Repeat exactly the lines from the start of the material below up to and including the "radians(degrees), 0.01, 5000" line.

— START OF Source material —

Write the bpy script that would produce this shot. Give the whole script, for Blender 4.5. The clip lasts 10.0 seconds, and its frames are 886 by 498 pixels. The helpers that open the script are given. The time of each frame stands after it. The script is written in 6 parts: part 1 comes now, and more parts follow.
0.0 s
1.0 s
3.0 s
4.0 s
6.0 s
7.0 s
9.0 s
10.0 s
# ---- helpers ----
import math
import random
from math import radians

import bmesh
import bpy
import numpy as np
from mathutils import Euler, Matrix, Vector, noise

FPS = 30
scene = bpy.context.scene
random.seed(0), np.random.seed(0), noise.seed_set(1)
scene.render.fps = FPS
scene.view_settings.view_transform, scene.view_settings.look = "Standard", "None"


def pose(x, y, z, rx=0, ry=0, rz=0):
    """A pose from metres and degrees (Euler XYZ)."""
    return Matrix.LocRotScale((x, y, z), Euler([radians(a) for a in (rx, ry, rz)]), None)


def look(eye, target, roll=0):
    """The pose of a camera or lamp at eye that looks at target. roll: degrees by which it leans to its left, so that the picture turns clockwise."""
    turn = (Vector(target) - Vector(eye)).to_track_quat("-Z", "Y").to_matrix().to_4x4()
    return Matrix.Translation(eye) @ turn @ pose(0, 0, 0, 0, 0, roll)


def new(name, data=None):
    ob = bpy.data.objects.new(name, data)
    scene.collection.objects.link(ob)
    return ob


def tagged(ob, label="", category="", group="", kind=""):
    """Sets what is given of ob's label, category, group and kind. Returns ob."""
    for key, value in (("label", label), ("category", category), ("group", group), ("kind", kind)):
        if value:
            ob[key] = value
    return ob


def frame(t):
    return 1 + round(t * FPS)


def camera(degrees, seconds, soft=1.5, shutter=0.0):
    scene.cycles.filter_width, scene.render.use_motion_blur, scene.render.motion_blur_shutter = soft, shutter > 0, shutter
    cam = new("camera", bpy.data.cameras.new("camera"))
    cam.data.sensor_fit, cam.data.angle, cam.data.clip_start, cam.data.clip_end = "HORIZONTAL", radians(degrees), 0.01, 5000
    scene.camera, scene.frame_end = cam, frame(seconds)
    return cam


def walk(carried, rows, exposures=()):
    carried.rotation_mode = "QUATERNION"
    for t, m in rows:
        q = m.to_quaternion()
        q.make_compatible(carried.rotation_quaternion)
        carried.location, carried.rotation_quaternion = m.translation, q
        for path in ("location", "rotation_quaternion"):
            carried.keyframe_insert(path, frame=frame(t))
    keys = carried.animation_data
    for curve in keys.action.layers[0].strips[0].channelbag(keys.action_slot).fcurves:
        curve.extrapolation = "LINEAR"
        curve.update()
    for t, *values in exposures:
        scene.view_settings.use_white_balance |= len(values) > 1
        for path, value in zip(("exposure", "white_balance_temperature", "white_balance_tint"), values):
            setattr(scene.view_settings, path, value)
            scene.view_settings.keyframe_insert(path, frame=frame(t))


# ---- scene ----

— END OF Source material —

_Finished answer_.
Write the bpy script that would produce this shot. Give the whole script, for Blender 4.5. The clip lasts 10.0 seconds, and its frames are 886 by 498 pixels. The helpers that open the script are given. The time of each frame stands after it. The script is written in 6 parts: part 1 comes now, and more parts follow.
0.0 s
1.0 s
3.0 s
4.0 s
6.0 s
7.0 s
9.0 s
10.0 s
# ---- helpers ----
import math
import random
from math import radians

import bmesh
import bpy
import numpy as np
from mathutils import Euler, Matrix, Vector, noise

FPS = 30
scene = bpy.context.scene
random.seed(0), np.random.seed(0), noise.seed_set(1)
scene.render.fps = FPS
scene.view_settings.view_transform, scene.view_settings.look = "Standard", "None"


def pose(x, y, z, rx=0, ry=0, rz=0):
    """A pose from metres and degrees (Euler XYZ)."""
    return Matrix.LocRotScale((x, y, z), Euler([radians(a) for a in (rx, ry, rz)]), None)


def look(eye, target, roll=0):
    """The pose of a camera or lamp at eye that looks at target. roll: degrees by which it leans to its left, so that the picture turns clockwise."""
    turn = (Vector(target) - Vector(eye)).to_track_quat("-Z", "Y").to_matrix().to_4x4()
    return Matrix.Translation(eye) @ turn @ pose(0, 0, 0, 0, 0, roll)


def new(name, data=None):
    ob = bpy.data.objects.new(name, data)
    scene.collection.objects.link(ob)
    return ob


def tagged(ob, label="", category="", group="", kind=""):
    """Sets what is given of ob's label, category, group and kind. Returns ob."""
    for key, value in (("label", label), ("category", category), ("group", group), ("kind", kind)):
        if value:
            ob[key] = value
    return ob


def frame(t):
    return 1 + round(t * FPS)


def camera(degrees, seconds, soft=1.5, shutter=0.0):
    scene.cycles.filter_width, scene.render.use_motion_blur, scene.render.motion_blur_shutter = soft, shutter > 0, shutter
    cam = new("camera", bpy.data.cameras.new("camera"))
    cam.data.sensor_fit, cam.data.angle, cam.data.clip_start, cam.data.clip_end = "HORIZONTAL", radians(degrees), 0.01, 5000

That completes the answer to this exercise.